▶ **What you will do**:
Repeat everything from the line holding "Continue the Blender" to the line holding "34, 0.0062, 7)", inclusive, exactly. Leave out the rest.

▶ **Information supplied**:
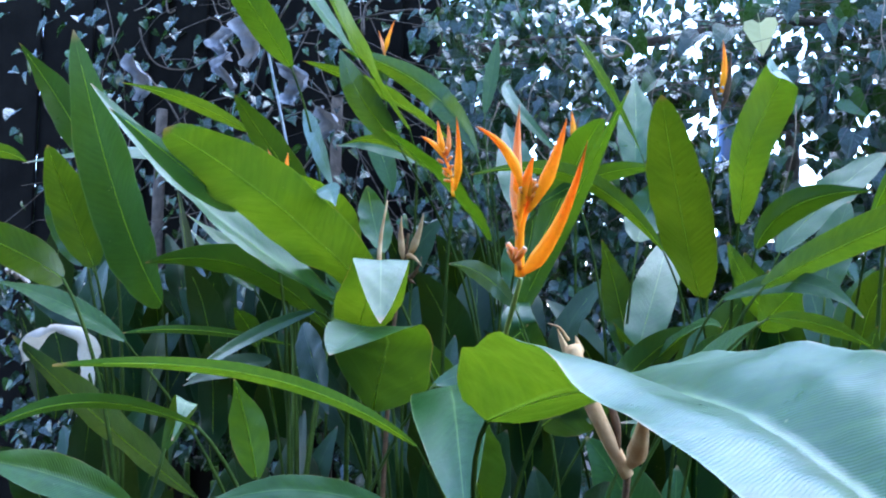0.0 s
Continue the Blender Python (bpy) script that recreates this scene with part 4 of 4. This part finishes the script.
bract(D, (0.684, 1.97, 2.14), (0.752, 1.96, 2.31), 0.010, (0.012, 0, -0.004), HUSK, "dry_bract")
bract(D, (0.682, 1.97, 2.16), (0.700, 1.96, 2.27), 0.016, (-0.004, 0, 0), ORANGE, "dry_bract")
bract(D, (0.676, 1.968, 2.12), (0.706, 1.955, 2.18), 0.013, (0.008, 0, 0), DRY, "dry_bract")
bract(D, (0.666, 1.968, 2.09), (0.648, 1.955, 2.14), 0.009, (-0.004, 0, 0), HUSK, "dry_bract")
mould_tufts(D, (0.640, 1.988, 2.03), (0.684, 1.968, 2.17), 34, 0.0062, 7)

D = thing("spent_heliconia_flower", (0.78, 2.25, 0), "spent heliconia flower, withered grey head on a long pale stalk", "flower", "spent flowers")
stalk_part(D, [(0.78, 2.25, -0.02), (0.78, 2.25, 1.1), (0.873, 2.358, 1.569), (0.99, 2.46, 1.70), (1.036, 2.506, 1.764)], (0.005, 0.0035), MOULD)
for dx, dz, w, mt in ((-0.02, 0.085, 0.016, PEACH), (0.055, 0.095, 0.018, PEACH), (0.02, 0.06, 0.024, HUSK), (-0.045, 0.05, 0.014, HUSK), (0.045, 0.04, 0.014, MOULD)):
    bract(D, (1.036, 2.506, 1.76), (1.036 + dx, 2.50, 1.76 + dz), w, (dx * 0.2, 0, 0.004), mt, "dry_bract")
mould_tufts(D, (1.020, 2.495, 1.745), (1.050, 2.49, 1.80), 12, 0.007, 9)

D = thing("spent_heliconia_flower", (-0.98, 2.20, 0), "spent heliconia flower on a long pale leaning stalk", "flower", "spent flowers")
stalk_part(D, [(-0.98, 2.20, -0.02), (-0.97, 2.20, 1.0), (-1.0, 2.16, 1.9)], (0.006, 0.004), STALK, "lower_stalk")
stalk_part(D, [(-1.0, 2.16, 1.9), (-1.03, 2.11, 2.12), (-1.06, 2.06, 2.33), (-1.085, 2.02, 2.50)], (0.004, 0.003), MOULD)
for dx, dz, w, mt in ((-0.03, 0.10, 0.02, PEACH), (0.03, 0.12, 0.022, HUSK), (0.0, 0.08, 0.018, HUSK)):
    bract(D, (-1.085, 2.02, 2.495), (-1.085 + dx, 2.01, 2.495 + dz), w, (dx * 0.2, 0, 0.004), mt, "dry_bract")

# dried flower head with a long brown sheath
D = thing("spent_heliconia_flower", (-0.40, 1.50, 0), "dead heliconia flower head, brown husks and a long dry sheath", "flower", "spent flowers")
stalk_part(D, [(-0.40, 1.50, -0.02), (-0.395, 1.5, 0.9), (-0.385, 1.51, 1.45), (-0.372, 1.522, 1.60)], (0.006, 0.004), HUSK)
stalk_part(D, [(-0.385, 1.512, 1.56), (-0.402, 1.49, 1.61), (-0.410, 1.50, 1.68), (-0.406, 1.52, 1.765)], (0.009, 0.0015), DRY, "dry_sheath", "long brown dry sheath")
stalk_part(D, [(-0.372, 1.522, 1.60), (-0.366, 1.524, 1.65), (-0.360, 1.524, 1.70)], (0.005, 0.003), HUSK, "flower_axis")
for b, t, w, bd, mt in (((-0.366, 1.524, 1.64), (-0.372, 1.515, 1.735), 0.020, (-0.006, 0, 0), DRY), ((-0.362, 1.524, 1.65), (-0.325, 1.515, 1.74), 0.022, (0.008, 0, 0), DRY), ((-0.366, 1.524, 1.655), (-0.318, 1.50, 1.632), 0.014, (0, 0, 0.012), DRY), ((-0.372, 1.522, 1.60), (-0.322, 1.505, 1.655), 0.013, (0.014, 0, -0.01), HUSK), ((-0.364, 1.524, 1.62), (-0.335, 1.51, 1.60), 0.014, (0, 0, -0.006), HUSK)):
    bract(D, b, t, w, bd, mt, "husk")

# ---------------------------------------------------------------- loose bits in the ivy
lone_ivy_leaf("yellowed_ivy_leaf", (0.195, 3.52, 2.66), 0.125, YELLOWED, "pale yellowed ivy leaf", 0.15, 0.1, 0.1)
lone_ivy_leaf("pale_ivy_leaf", (-0.03, 3.55, 2.645), 0.13, IVY, "broad grey-green ivy leaf", 0.75, -0.2, -0.5)
lone_ivy_leaf("pale_ivy_leaf", (0.08, 3.55, 2.655), 0.12, IVY, "broad grey-green ivy leaf", 0.75, 0.1, -0.35)
bm = bmesh.new()
tube(bm, smooth_path([Vector(p) - Vector((0, HY, 0)) for p in ((-0.27, 2.84, 2.43), (-0.22, 2.82, 2.44), (-0.165, 2.82, 2.415), (-0.145, 2.82, 2.36), (-0.165, 2.83, 2.33))], 6), (0.0035, 0.002), 6)
tube(bm, smooth_path([Vector(p) - Vector((0, HY, 0)) for p in ((-0.26, 2.83, 2.45), (-0.255, 2.81, 2.405), (-0.225, 2.80, 2.375), (-0.185, 2.81, 2.385))], 6), (0.004, 0.006), 6)
part("curled_tendril", bm, TENDRIL, hedge, "curled dry straw-coloured tendril")
r = random.Random(41)
for k in range(16):
    x, z = r.uniform(-0.9, 1.9), r.uniform(2.2, 2.7)
    y = r.uniform(3.2, 3.3) - HY
    p = smooth_path([(x, y, z), (x + r.gauss(0, 0.05), y - 0.02, z - 0.15), (x + r.gauss(0, 0.08), y, z - 0.33), (x + r.gauss(0, 0.1), y, z - 0.5)], 5)
    part("hanging_runner", tube(bmesh.new(), p, (0.0022, 0.0012), 5), r.choice((TENDRIL, BARK)), hedge)


def dead_leaf(at, long, wide, lean, seed):
    """A grey crumpled leaf that hangs dead in the runners."""
    r = random.Random(seed)
    bm = bmesh.new()
    rows, n, half = [], 14, 4
    for i in range(n + 1):
        s = i / n
        w = wide / 2 * (0.12 + math.sin(math.pi * min(1, 0.08 + 0.92 * s)) ** 0.7)
        c = Vector(at) - Vector((0, HY, 0)) + Vector((lean * s * long + 0.02 * math.sin(s * 7 + seed), 0.03 * math.sin(s * 5 + seed), -s * long))
        row = []
        for j in range(-half, half + 1):
            u = j / half
            crumple = noise.noise(Vector((s * 5, u * 2.5, seed))) * 0.5 + noise.noise(Vector((s * 14, u * 6, seed + 3))) * 0.25
            row.append(bm.verts.new(c + Vector((u * w * (0.8 + 0.3 * noise.noise(Vector((s * 6, seed, 1)))), wide * (crumple - 0.35 * u * u), wide * 0.15 * crumple))))
        rows.append(row)
    for a, d in zip(rows, rows[1:]):
        for j in range(2 * half):
            bm.faces.new((a[j], a[j + 1], d[j + 1], d[j]))
    return part("dead_leaf", bm, WITHERED, hedge, "grey crumpled dead leaf")


for at, long, wide, lean in (((-1.58, 3.10, 2.52), 0.17, 0.12, 0.1), ((-1.60, 2.84, 2.66), 0.2, 0.09, -0.15), ((-1.80, 2.93, 2.55), 0.16, 0.07, 0.2), ((-1.46, 3.2, 2.36), 0.15, 0.09, -0.2), ((-2.35, 3.1, 2.62), 0.2, 0.09, 0.1), ((-2.0, 3.2, 2.75), 0.16, 0.1, 0.2), ((-1.25, 3.3, 2.30), 0.14, 0.08, 0.1), ((0.75, 3.5, 2.24), 0.16, 0.07, 0.1), ((0.95, 3.5, 2.2), 0.14, 0.06, -0.2)):
    dead_leaf(at, long, wide, lean, int(100 * at[0]))


# ---------------------------------------------------------------- low growth that fills the bed between the shoots
r = random.Random(7)


def filler(x, y, n, zlo, zhi, spread):
    p = shoot(x, y, "heliconia shoot with darkened green leaves low in the bed")
    for k in range(n):
        a = r.uniform(0, 6.283)
        z = r.uniform(zlo, zhi)
        length = r.uniform(0.34, 0.5)
        out = Vector((math.cos(a), math.sin(a), 0)) * spread * r.uniform(0.4, 1.0)
        b = Vector((x, y, z - length * 0.85)) + out * 0.3
        t = Vector((x, y, z)) + out * r.uniform(1.0, 1.9)
        m = (b + t) / 2 + Vector((0, 0, r.uniform(0.02, 0.10)))
        # left of x = 0 the fill takes the copy coloured for shade
        leaf(p, b, m, t, r.uniform(0.10, 0.15), (r.gauss(0, 0.5), -1, r.gauss(0.2, 0.6)), drop=0.3, petiole=False, along=14, half=2, blunt=0.3, shaded=x < 0.0, dull=x >= 0.0)
    return p


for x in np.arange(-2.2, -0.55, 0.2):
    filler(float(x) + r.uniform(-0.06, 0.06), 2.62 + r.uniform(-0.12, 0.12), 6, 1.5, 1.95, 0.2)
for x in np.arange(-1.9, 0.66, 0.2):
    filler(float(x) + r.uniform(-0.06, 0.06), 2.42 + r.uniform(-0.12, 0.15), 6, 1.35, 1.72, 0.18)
for x in np.arange(-0.5, 0.62, 0.22):
    filler(float(x) + r.uniform(-0.06, 0.06), 2.05 + r.uniform(-0.1, 0.1), 6, 1.15, 1.5, 0.18)
for x in np.arange(-0.35, 0.6, 0.24):
    filler(float(x) + r.uniform(-0.06, 0.06), 1.65 + r.uniform(-0.08, 0.08), 5, 1.0, 1.34, 0.16)

for x in np.arange(-1.6, -0.5, 0.22):
    filler(float(x) + r.uniform(-0.06, 0.06), 2.05 + r.uniform(-0.1, 0.1), 4, 1.0, 1.35, 0.18)


# ---------------------------------------------------------------- snapped leaves, dry ends
p = thing("spent_heliconia_flower", (0.2, 0.95, 0), "withered brown heliconia head low among the leaves", "flower", "spent flowers")
stalk_part(p, [(0.2, 0.95, -0.02), (0.2, 0.93, 0.8), (0.19, 0.9, 1.25), (0.196, 0.89, 1.385)], (0.006, 0.004), HUSK)
bract(p, (0.196, 0.89, 1.38), (0.232, 0.785, 1.47), 0.032, (0.006, 0, -0.006), DRY, "dry_bract")
stalk_part(p, [(0.196, 0.888, 1.37), (0.172, 0.874, 1.42), (0.148, 0.868, 1.472), (0.131, 0.878, 1.512)], (0.0075, 0.0112), DRY, "dry_sheath", "straw-coloured dry sheath, snapped short", 10)
bract(p, (0.134, 0.872, 1.500), (0.116, 0.872, 1.534), 0.013, (-0.002, 0, 0), DRY, "torn_lip")
bract(p, (0.140, 0.880, 1.500), (0.134, 0.884, 1.526), 0.014, (0.002, 0, 0), DRY, "torn_lip")
stalk_part(p, [(0.128, 0.879, 1.52), (0.118, 0.876, 1.534), (0.104, 0.878, 1.539)], (0.0022, 0.0006), DRY, "curled_scrap")
bract(p, (0.188, 0.876, 1.40), (0.150, 0.885, 1.498), 0.013, (0.014, 0, 0), HUSK, "dry_bract")


def dry_curl(parent, path, width, across):
    """A strip of dead leaf that has rolled and gone papery."""
    path, ac = smooth_path([local(parent, q) for q in path], 5), Vector(across).normalized()
    bm = bmesh.new()
    rows = []
    for i, q in enumerate(path):
        s = i / (len(path) - 1)
        w = width * (0.35 + 0.65 * math.sin(math.pi * (0.12 + 0.83 * s))) / 2 * (1 + 0.35 * noise.noise(Vector((s * 9, 4, 1))))
        rows.append([bm.verts.new(q + ac * w * u + Vector((0, 0.012 * u * u + 0.006 * noise.noise(Vector((s * 6, u, 3))), -0.35 * w * u * u + 0.016 * noise.noise(Vector((s * 7, u * 2, 9)))))) for u in (-1, -0.6, -0.2, 0.2, 0.6, 1)])
    for a, d in zip(rows, rows[1:]):
        for j in range(5):
            bm.faces.new((a[j], a[j + 1], d[j + 1], d[j]))
    return part("dry_end", bm, PAPERY, parent, "papery dried leaf end")


p = shoot(-0.51, 1.59)
folded_leaf(p, (-0.464, 1.494, 1.435), (-0.313, 1.189, 1.624), (-0.228, 1.23, 1.623), (-0.201, 1.067, 1.529), belly=1.25, dull=False)
p = shoot(-0.28, 1.26)
folded_leaf(p, (-0.295, 1.249, 1.38), (-0.33, 1.206, 1.5), (-0.172, 1.205, 1.494), (-0.232, 0.973, 1.485), belly=1.1, dull=False)
p = shoot(0.57, 1.99)
folded_leaf(p, (0.561, 1.882, 1.230), (0.639, 1.753, 1.466), (0.598, 1.632, 1.385), (0.717, 1.582, 1.317), belly=1.3, dull=False)
p = shoot(-0.11, 1.40)
folded_leaf(p, (-0.13, 1.36, 1.2), (-0.21, 1.233, 1.4), (-0.081, 1.169, 1.425), (0.022, 0.839, 1.307))
p = shoot(-1.05, 1.5)
dry_curl(p, [(-1.054, 1.246, 1.429), (-1.041, 1.238, 1.474), (-0.987, 1.246, 1.5), (-0.95, 1.284, 1.482), (-0.959, 1.305, 1.431), (-0.979, 1.323, 1.361)], 0.05, (0.3, 1, 0.1))
dry_curl(p, [(-1.187, 1.313, 1.615), (-1.17, 1.315, 1.608), (-1.151, 1.317, 1.6), (-1.135, 1.32, 1.586)], 0.016, (0, 0.6, 1))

▶ **Reply to the exercise**:
Continue the Blender Python (bpy) script that recreates this scene with part 4 of 4. This part finishes the script.
bract(D, (0.684, 1.97, 2.14), (0.752, 1.96, 2.31), 0.010, (0.012, 0, -0.004), HUSK, "dry_bract")
bract(D, (0.682, 1.97, 2.16), (0.700, 1.96, 2.27), 0.016, (-0.004, 0, 0), ORANGE, "dry_bract")
bract(D, (0.676, 1.968, 2.12), (0.706, 1.955, 2.18), 0.013, (0.008, 0, 0), DRY, "dry_bract")
bract(D, (0.666, 1.968, 2.09), (0.648, 1.955, 2.14), 0.009, (-0.004, 0, 0), HUSK, "dry_bract")
mould_tufts(D, (0.640, 1.988, 2.03), (0.684, 1.968, 2.17), 34, 0.0062, 7)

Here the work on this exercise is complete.